* START Source data *

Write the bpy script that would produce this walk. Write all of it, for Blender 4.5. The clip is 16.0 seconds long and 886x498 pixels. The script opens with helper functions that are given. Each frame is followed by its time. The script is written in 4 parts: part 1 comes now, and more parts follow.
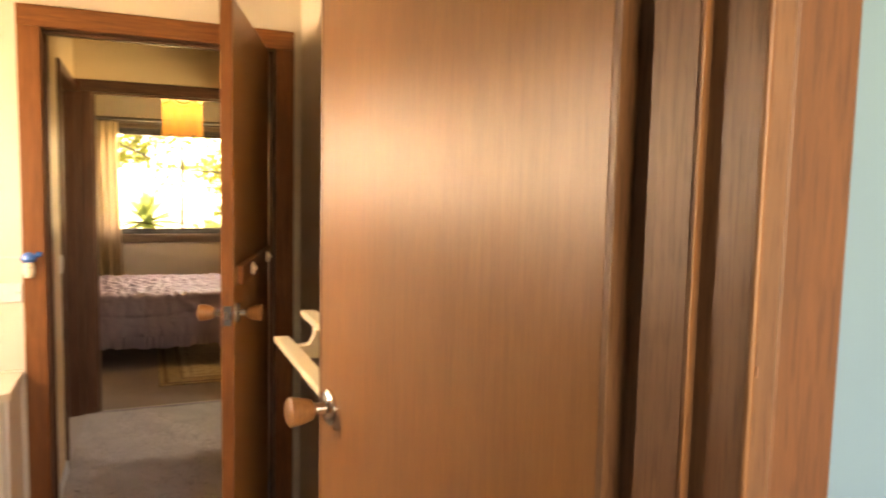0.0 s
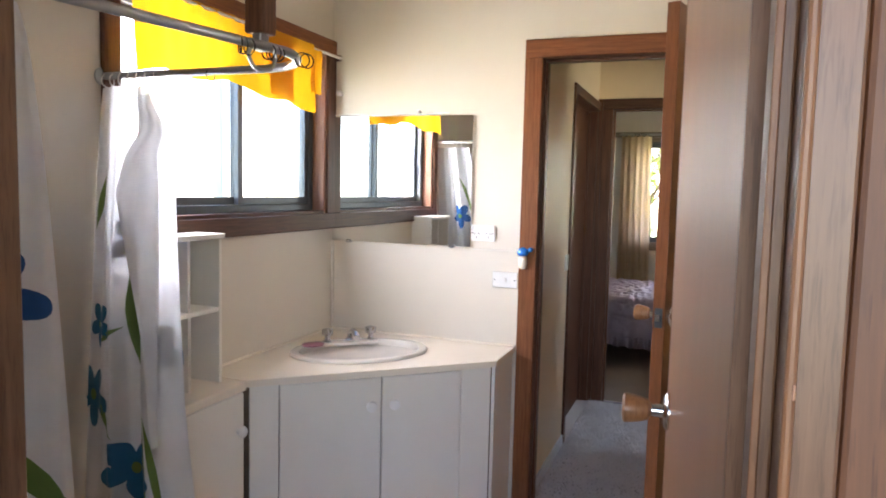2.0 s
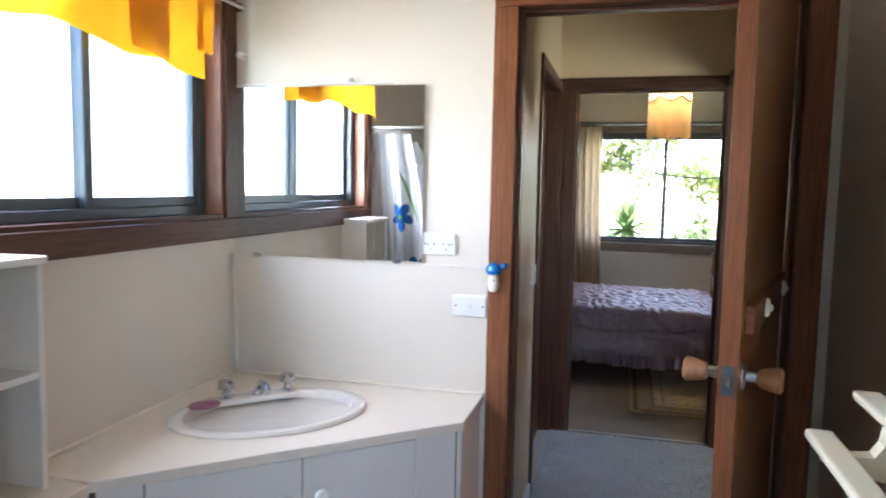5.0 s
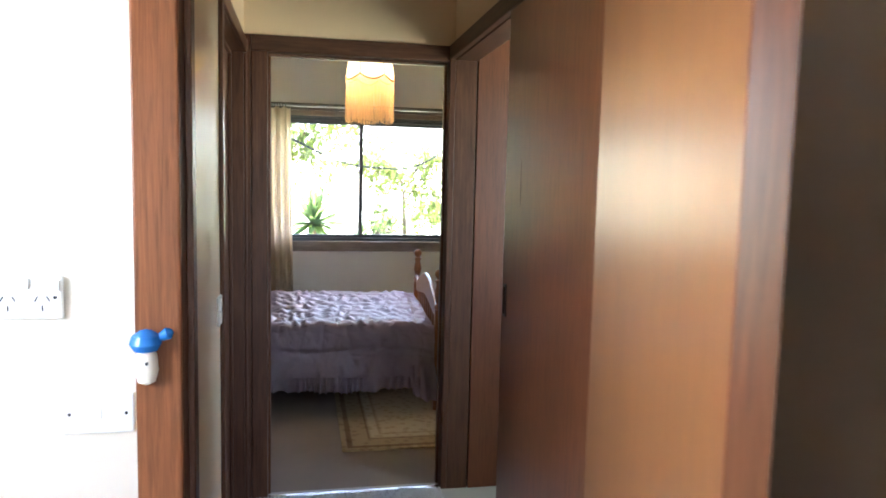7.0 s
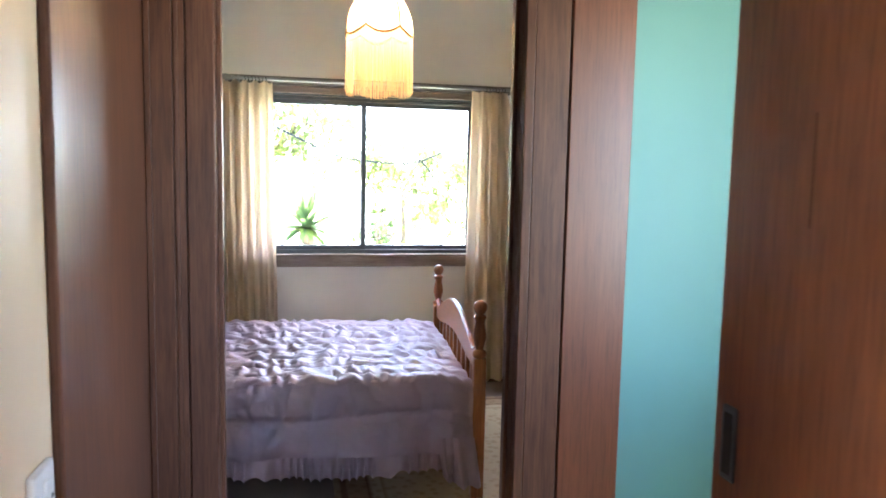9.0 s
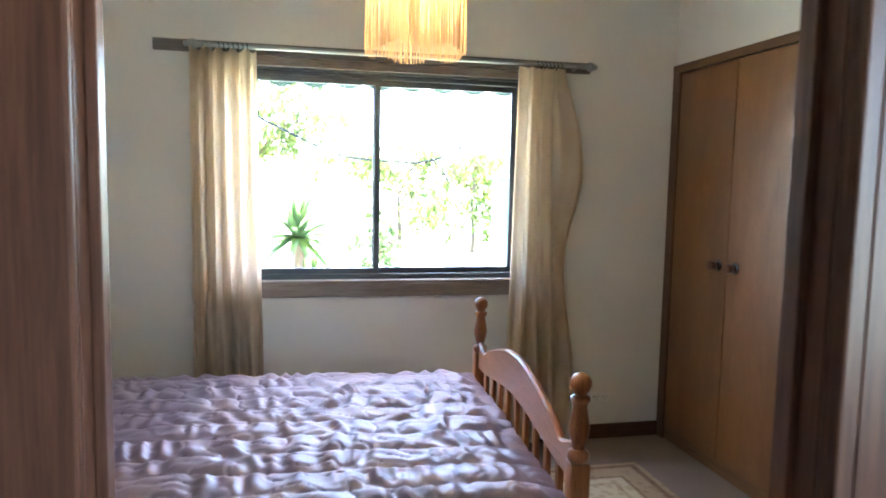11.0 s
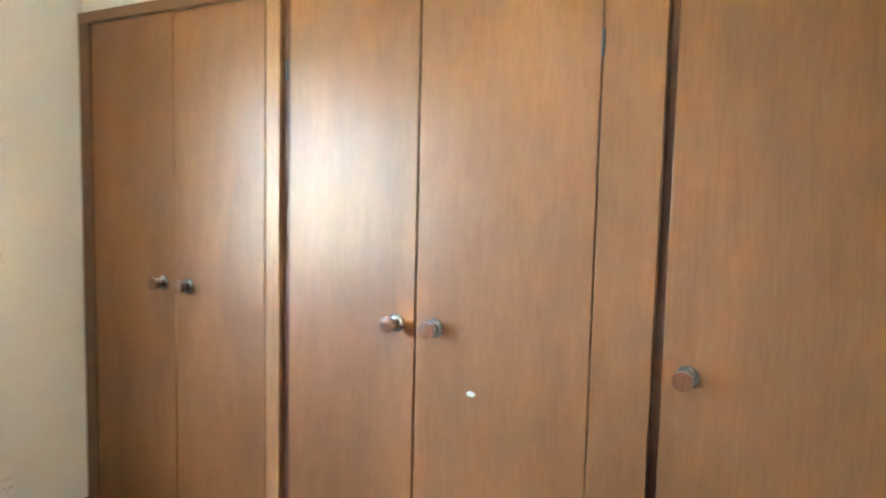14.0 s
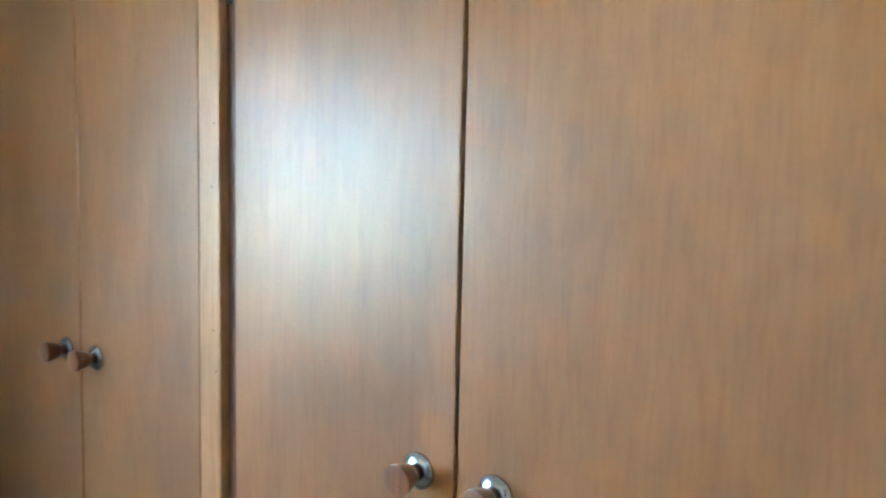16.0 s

* END Source data *

-- What you are asked to do --
Set every line down exactly as written, leaving each picture out.

-- Problem solution --
Write the bpy script that would produce this walk. Write all of it, for Blender 4.5. The clip is 16.0 seconds long and 886x498 pixels. The script opens with helper functions that are given. Each frame is followed by its time. The script is written in 4 parts: part 1 comes now, and more parts follow.
0.0 s
2.0 s
5.0 s
7.0 s
9.0 s
11.0 s
14.0 s
16.0 s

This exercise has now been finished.